The online targeting of women politicians and women journalists is a matter of “real concern”, the deputy chief executive of the Broadcasting Authority of Ireland (BAI) has told an Oireachtas committee.
Legislation designed to establish a new Media Commission, the remit of which would include online content, might have to include specific references to combatting gender-based or sexuality-based harm, the Joint Committee on Media, Tourism, Arts, Culture, Sport and the Gaeltacht has been told.
The proposed legislation will include references to material that has the potential to intimidate, threaten, humiliate or persecute a person,but Celine Craig, the deputy chief executive of the BAI, suggested that gender-based violence might also be specifically included.

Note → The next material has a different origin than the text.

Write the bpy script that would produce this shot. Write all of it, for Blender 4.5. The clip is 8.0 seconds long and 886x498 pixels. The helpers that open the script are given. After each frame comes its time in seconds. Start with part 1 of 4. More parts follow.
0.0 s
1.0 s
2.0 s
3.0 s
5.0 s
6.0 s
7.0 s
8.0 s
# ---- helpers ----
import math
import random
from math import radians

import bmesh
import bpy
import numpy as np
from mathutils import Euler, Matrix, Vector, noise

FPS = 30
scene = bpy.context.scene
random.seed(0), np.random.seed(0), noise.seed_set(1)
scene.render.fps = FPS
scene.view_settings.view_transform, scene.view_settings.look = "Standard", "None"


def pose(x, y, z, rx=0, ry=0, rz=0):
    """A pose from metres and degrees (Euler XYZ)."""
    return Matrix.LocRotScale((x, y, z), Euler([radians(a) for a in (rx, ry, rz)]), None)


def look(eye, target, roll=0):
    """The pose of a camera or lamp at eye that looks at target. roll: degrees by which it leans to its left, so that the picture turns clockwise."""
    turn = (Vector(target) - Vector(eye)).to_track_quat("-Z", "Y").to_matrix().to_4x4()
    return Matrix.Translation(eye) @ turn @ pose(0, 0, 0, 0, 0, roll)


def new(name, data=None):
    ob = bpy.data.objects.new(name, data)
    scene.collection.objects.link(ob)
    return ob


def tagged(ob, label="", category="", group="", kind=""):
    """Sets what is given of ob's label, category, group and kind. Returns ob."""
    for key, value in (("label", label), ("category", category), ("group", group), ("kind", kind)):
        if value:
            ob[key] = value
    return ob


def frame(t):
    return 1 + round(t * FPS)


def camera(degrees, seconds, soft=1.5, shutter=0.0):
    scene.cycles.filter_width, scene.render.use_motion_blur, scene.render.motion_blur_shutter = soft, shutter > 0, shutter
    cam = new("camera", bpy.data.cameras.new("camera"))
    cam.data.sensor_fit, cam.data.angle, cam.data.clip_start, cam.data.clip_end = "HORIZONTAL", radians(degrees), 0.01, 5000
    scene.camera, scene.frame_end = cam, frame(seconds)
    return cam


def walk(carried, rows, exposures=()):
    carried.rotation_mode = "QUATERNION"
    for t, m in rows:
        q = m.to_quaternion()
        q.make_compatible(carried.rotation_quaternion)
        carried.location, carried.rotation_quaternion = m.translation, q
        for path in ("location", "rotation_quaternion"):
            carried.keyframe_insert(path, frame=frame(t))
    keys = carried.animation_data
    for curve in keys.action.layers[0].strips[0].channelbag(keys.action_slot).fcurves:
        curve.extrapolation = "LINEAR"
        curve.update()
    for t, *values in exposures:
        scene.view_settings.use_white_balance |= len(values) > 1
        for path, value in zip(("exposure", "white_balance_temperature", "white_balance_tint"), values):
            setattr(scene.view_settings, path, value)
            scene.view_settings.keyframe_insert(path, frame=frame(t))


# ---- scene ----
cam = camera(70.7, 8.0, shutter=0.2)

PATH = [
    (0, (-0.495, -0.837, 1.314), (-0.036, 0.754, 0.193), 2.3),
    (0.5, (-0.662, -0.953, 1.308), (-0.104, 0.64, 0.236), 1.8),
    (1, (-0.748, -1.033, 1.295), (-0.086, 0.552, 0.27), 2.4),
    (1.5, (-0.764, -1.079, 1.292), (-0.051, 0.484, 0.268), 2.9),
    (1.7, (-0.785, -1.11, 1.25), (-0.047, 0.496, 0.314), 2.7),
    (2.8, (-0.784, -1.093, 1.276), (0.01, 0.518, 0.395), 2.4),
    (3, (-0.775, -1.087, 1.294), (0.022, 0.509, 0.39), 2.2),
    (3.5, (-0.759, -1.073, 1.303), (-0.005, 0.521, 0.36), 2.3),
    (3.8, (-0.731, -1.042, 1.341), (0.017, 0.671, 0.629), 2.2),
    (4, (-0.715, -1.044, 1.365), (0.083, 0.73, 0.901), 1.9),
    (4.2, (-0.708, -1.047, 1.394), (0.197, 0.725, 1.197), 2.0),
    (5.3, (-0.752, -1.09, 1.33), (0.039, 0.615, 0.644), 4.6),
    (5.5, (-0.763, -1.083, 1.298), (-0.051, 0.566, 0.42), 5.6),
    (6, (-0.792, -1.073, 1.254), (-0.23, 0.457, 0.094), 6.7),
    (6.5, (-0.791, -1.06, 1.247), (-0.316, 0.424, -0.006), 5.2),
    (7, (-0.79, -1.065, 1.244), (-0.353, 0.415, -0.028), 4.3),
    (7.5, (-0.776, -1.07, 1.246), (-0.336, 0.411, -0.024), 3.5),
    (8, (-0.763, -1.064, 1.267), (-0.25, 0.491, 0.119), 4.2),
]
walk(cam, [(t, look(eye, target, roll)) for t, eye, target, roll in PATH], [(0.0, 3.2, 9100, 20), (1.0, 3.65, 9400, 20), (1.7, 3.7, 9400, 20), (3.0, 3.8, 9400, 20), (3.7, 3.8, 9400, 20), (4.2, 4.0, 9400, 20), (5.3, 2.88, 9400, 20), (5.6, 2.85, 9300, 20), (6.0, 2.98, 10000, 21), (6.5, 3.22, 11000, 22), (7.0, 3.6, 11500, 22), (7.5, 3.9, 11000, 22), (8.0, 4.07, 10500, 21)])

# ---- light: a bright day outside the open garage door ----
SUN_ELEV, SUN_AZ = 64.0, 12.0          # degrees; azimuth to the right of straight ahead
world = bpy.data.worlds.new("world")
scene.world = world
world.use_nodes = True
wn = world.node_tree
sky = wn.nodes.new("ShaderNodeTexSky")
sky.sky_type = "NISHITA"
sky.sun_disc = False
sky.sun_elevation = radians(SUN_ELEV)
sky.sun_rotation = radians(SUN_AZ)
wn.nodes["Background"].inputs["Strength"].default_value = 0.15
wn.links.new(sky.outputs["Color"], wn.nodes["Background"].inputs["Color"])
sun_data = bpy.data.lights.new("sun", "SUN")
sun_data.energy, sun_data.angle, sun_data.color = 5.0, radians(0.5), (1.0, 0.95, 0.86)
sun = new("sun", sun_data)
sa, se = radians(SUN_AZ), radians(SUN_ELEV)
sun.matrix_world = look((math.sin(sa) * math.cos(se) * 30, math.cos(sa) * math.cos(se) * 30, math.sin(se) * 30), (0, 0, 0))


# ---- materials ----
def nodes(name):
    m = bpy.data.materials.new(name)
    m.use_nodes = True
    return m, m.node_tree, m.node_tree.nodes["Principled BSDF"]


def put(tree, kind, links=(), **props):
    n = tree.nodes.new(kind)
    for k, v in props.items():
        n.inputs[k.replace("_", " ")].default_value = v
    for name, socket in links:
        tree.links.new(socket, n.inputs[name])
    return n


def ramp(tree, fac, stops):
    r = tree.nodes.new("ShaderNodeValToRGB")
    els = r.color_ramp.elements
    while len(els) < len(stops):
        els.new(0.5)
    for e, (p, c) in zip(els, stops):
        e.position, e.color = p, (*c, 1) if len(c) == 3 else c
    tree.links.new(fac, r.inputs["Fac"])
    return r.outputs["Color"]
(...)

“The BAI is very concerned about the specific targetting of women online, not solely those in public office, but in particular those in public office, such as politicians and women journalists in particular,” Ms Craig said.
" There has been significant targeting in a way that we believe has the potential to cause real harm," she said in response to questions from Johnny Mythen of Sinn Féin.

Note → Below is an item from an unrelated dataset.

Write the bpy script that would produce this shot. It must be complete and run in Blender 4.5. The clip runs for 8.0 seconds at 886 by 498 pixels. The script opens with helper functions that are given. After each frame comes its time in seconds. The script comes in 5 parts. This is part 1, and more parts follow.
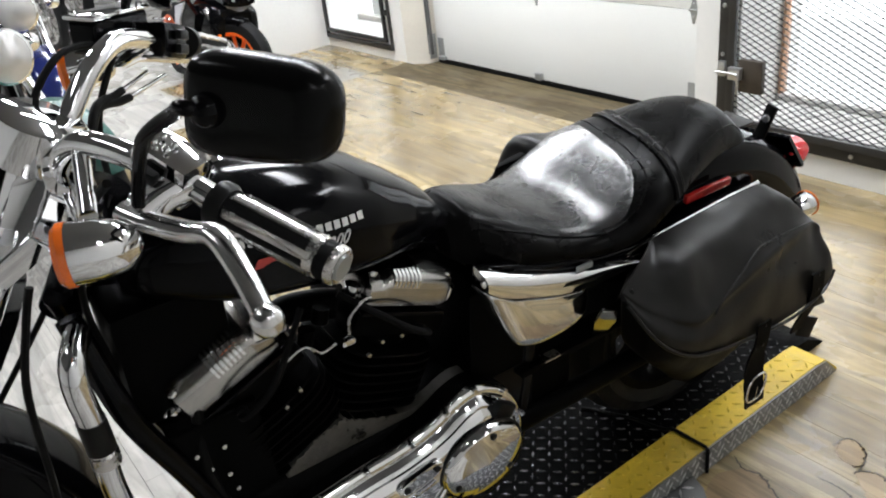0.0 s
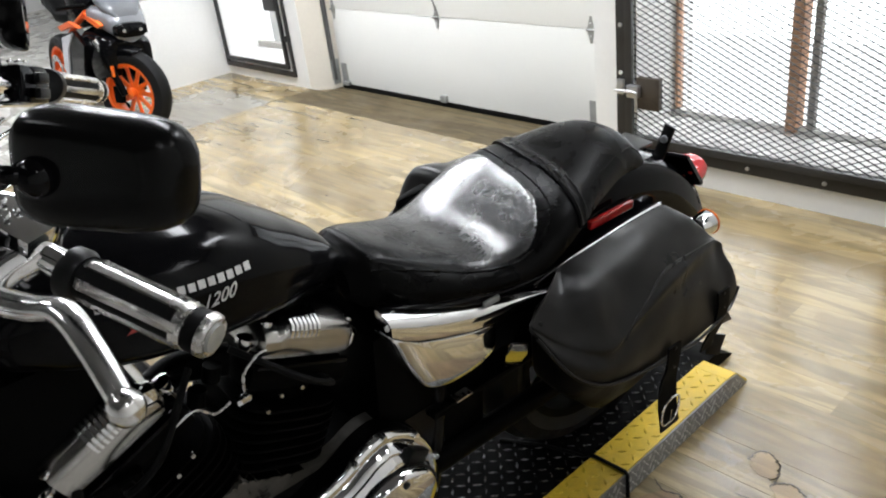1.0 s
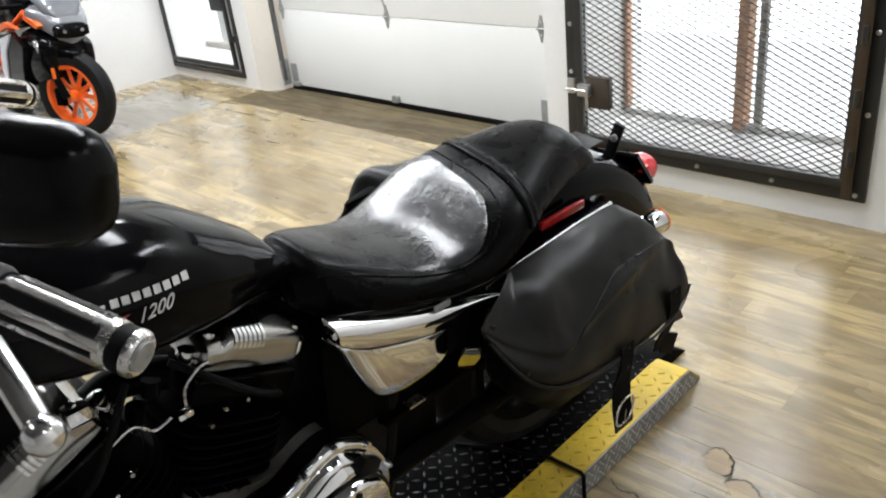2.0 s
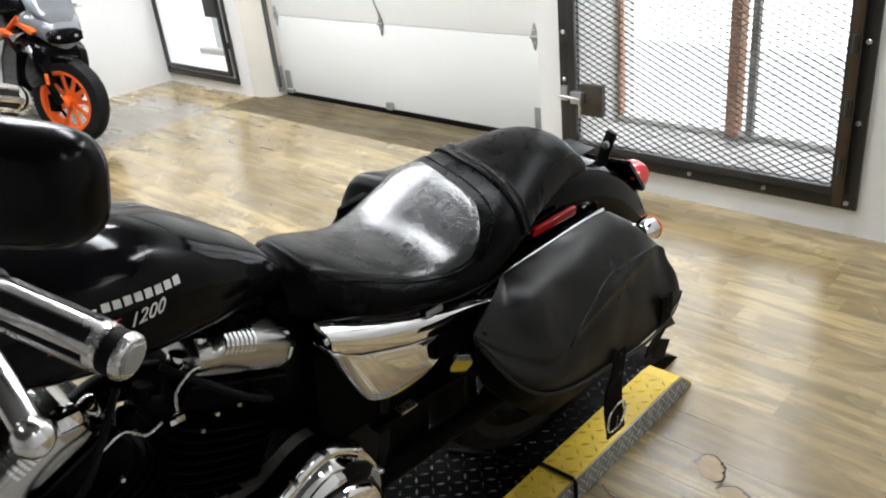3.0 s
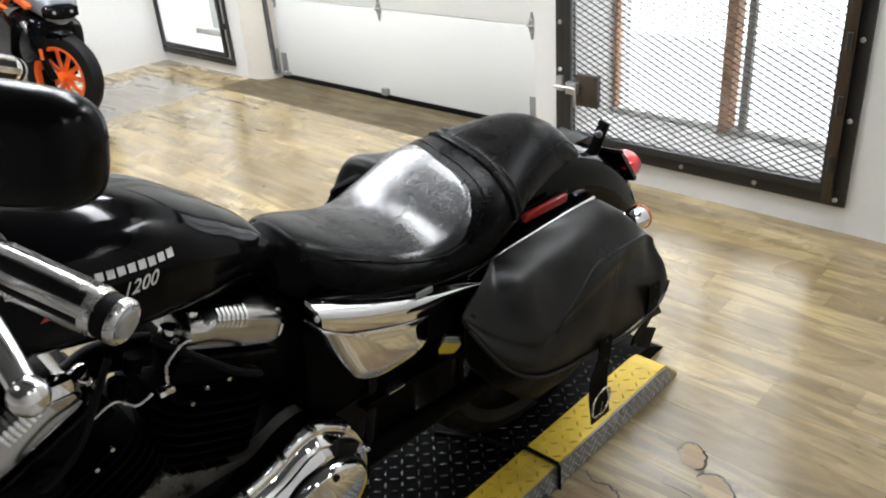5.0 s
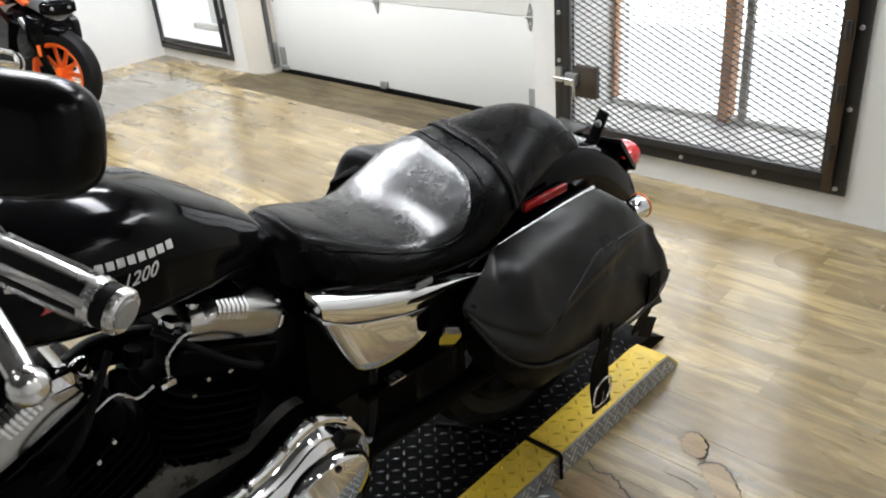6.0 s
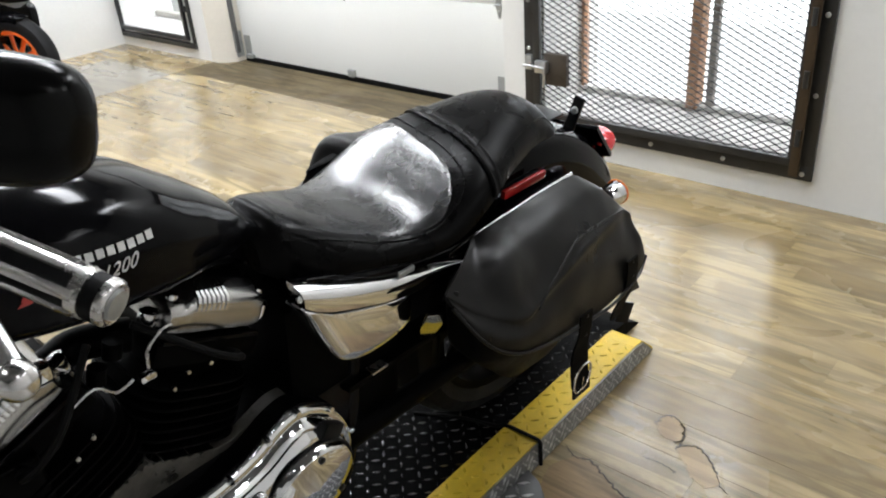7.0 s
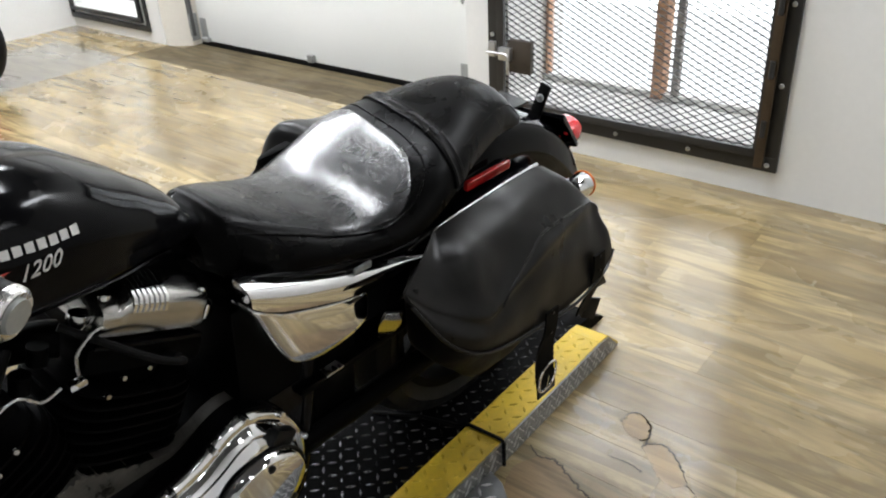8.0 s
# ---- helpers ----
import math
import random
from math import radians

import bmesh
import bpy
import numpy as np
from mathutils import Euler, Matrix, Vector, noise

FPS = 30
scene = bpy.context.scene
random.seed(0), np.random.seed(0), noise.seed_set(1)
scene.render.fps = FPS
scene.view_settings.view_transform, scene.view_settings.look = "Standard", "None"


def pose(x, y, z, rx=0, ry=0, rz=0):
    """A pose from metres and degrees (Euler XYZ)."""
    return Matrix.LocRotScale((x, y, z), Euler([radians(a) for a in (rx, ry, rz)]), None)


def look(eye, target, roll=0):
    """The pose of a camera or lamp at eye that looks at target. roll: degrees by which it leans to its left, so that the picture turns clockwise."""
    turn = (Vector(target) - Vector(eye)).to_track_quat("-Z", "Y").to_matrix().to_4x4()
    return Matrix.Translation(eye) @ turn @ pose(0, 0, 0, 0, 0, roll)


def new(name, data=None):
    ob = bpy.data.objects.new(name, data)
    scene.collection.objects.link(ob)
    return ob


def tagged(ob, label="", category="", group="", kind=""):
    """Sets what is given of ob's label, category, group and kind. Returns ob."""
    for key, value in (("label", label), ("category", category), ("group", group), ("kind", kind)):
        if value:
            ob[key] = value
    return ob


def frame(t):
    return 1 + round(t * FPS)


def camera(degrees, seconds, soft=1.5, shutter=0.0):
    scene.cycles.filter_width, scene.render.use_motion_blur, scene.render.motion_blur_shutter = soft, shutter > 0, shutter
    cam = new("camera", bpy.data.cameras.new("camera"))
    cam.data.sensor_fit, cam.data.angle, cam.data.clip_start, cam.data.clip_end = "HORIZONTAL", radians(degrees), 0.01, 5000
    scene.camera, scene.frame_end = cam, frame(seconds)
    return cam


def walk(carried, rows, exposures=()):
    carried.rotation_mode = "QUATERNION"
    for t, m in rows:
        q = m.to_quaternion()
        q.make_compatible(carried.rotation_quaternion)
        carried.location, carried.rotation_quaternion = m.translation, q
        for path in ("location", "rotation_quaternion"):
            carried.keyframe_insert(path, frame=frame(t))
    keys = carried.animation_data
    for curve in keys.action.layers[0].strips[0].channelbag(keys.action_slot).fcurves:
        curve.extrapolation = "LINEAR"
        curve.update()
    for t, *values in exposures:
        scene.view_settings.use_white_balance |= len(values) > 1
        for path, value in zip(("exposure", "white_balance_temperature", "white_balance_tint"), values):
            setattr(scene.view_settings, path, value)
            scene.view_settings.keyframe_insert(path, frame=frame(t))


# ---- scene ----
cam = camera(57.5, 8.0, 2.0)
PATH = [
    (0, (-1.193, -0.991, 1.315), (-0.199, 0.492, 0.413), -7.1),
    (0.5, (-1.154, -0.973, 1.314), (-0.043, 0.437, 0.433), -6.7),
    (1, (-1.13, -0.959, 1.314), (0.035, 0.408, 0.433), -7.2),
    (1.5, (-1.115, -0.953, 1.31), (0.086, 0.372, 0.414), -6.8),
    (2, (-1.103, -0.947, 1.306), (0.137, 0.344, 0.413), -6.7),
    (3.5, (-1.107, -0.955, 1.304), (0.156, 0.326, 0.43), -6.1),
    (4, (-1.114, -0.957, 1.299), (0.145, 0.316, 0.409), -4.8),
    (4.5, (-1.116, -0.961, 1.302), (0.148, 0.301, 0.401), -4.4),
    (6, (-1.117, -0.966, 1.296), (0.137, 0.294, 0.378), -5.1),
    (6.5, (-1.111, -0.962, 1.288), (0.154, 0.265, 0.343), -5.0),
    (7, (-1.129, -0.941, 1.29), (0.171, 0.248, 0.344), -4.5),
    (7.5, (-1.158, -0.92, 1.275), (0.197, 0.163, 0.279), -2.4),
    (8, (-1.073, -0.899, 1.263), (0.273, 0.211, 0.287), -3.0),
]
walk(cam, [(t, look(eye, target, roll)) for t, eye, target, roll in PATH])

# ---- light ----
world = bpy.data.worlds.new("world")
scene.world = world
world.use_nodes = True
wn = world.node_tree
sky = wn.nodes.new("ShaderNodeTexSky")
sky.sky_type, sky.sun_disc, sky.sun_elevation, sky.sun_rotation = "NISHITA", False, radians(40), radians(90)
wn.nodes["Background"].inputs["Strength"].default_value = 0.12
wn.links.new(sky.outputs[0], wn.nodes["Background"].inputs["Color"])


def area_lamp(name, m, w, h, watts, colour):
    d = bpy.data.lights.new(name, "AREA")
    d.shape, d.size, d.size_y, d.energy, d.color = "RECTANGLE", w, h, watts, colour
    ob = new(name, d)
    ob.matrix_world = m
    return ob


# overcast daylight outside the two windows
area_lamp("window_daylight", look((2.45, 0.40, 1.45), (0.0, 0.40, 0.75)), 2.4, 2.4, 37, (0.93, 0.97, 1.0))
area_lamp("window_daylight", look((2.40, 0.40, 2.45), (1.66, 0.40, 0.17)), 1.2, 0.7, 34, (0.93, 0.97, 1.0))
area_lamp("window_daylight", look((2.65, 4.20, 1.45), (0.0, 4.1, 0.70)), 1.8, 2.2, 25, (0.93, 0.97, 1.0))

# ---- materials ----
def rgb(c):
    return (*c, 1.0) if len(c) == 3 else c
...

Senator Micheál Carrigy of Fine Gael said that as a member of a Government party, he was used to getting online abuse but something of concern in recent times has been the targeting of journalists.
“Particularly one national journalist who in recent times has been writing stories that involves the Data Protection Commissioner and a political party and it is quite noticeable the amount of threats and abuse they got on social media.”
Senator Malcolm Byrne of Fianna Fáil said the new online safety commissioner was going to have to be able to reassure those engaged in politics and journalism that online abuse and harrassment can be dealt with and that the office was strong enough to do so.
The new commission was likely to received thousands upon thousands of complaints and there was a real question about the online platforms being allowed to self-regulate, he said.
Ms Craig said the scale of the problem was such that it was not practicable that the new commission would be able to deal with all individual complaints.
What it could do, she said, was ensure that the platforms had systems in place to deal with the problem.
This did not mean, she told Sinn Féin's Imelda Munster, that the platforms were being left to self-regulate.
The new Media Commission should have the ability to ensure the swift removal of harmful online content, the committee was told.
The scheme of the Bill to establish the new commission had proposed, but no longer does, that the commission could ensure the swift removal of harmful content, the BAI chief executive, Michael O’Keeffe, said.
He suggested that the committee should reconsider this as part of its pre-legislative consideration of the Bill.
“In the BAI’s view, there must be the potential for the Media Commission ultimately to order the timely, fair, and proportionate removal of content, subject to any necessary regulatory safeguards that would be desirable to accompany such interventions,” Mr O’Keeffe said.
Anna Morgan, deputy commissioner of the Office of the Data Protection Commission (DPC), said harmful content and online safety issues were outside the remit of her office.
The Bill, in its current form, expressly excluded material that violated data protection or privacy law from falling within the scope of harmful content, she said.
“However, the DPC believes it is important that the Media Commission has the power to regulate all types of harmful online content, irrespective of whether they involve personal data.”
This was because there were clear limitations to the reach of data protection regulation, which did not and could not provide a comprehensive regime for tackling harmful content posted or shared in an online context, she said.
“The establishment of a dedicated body with the power to order, amongst other things, the swift takedown of all types of harmful content is imperative,” she said.
She suggested that the committee consider whether a “regulatory lacuna” might arise with some complaints about harmful content being excluded from the remit of the Media Commission, because the content involved an individual’s personal data.
Responding to Fianna Fáil Senator Shane Cassells, Ms Morgan said complaints received by the DPC often concerned posts on platforms that the complainants felt were threatening, defamatory or offensive, but which the platforms would not remove as they were not in breach of the data protection regime.
It was the “nature of the content posted rather than the rules on data processing” that the complaints had an issue, she said.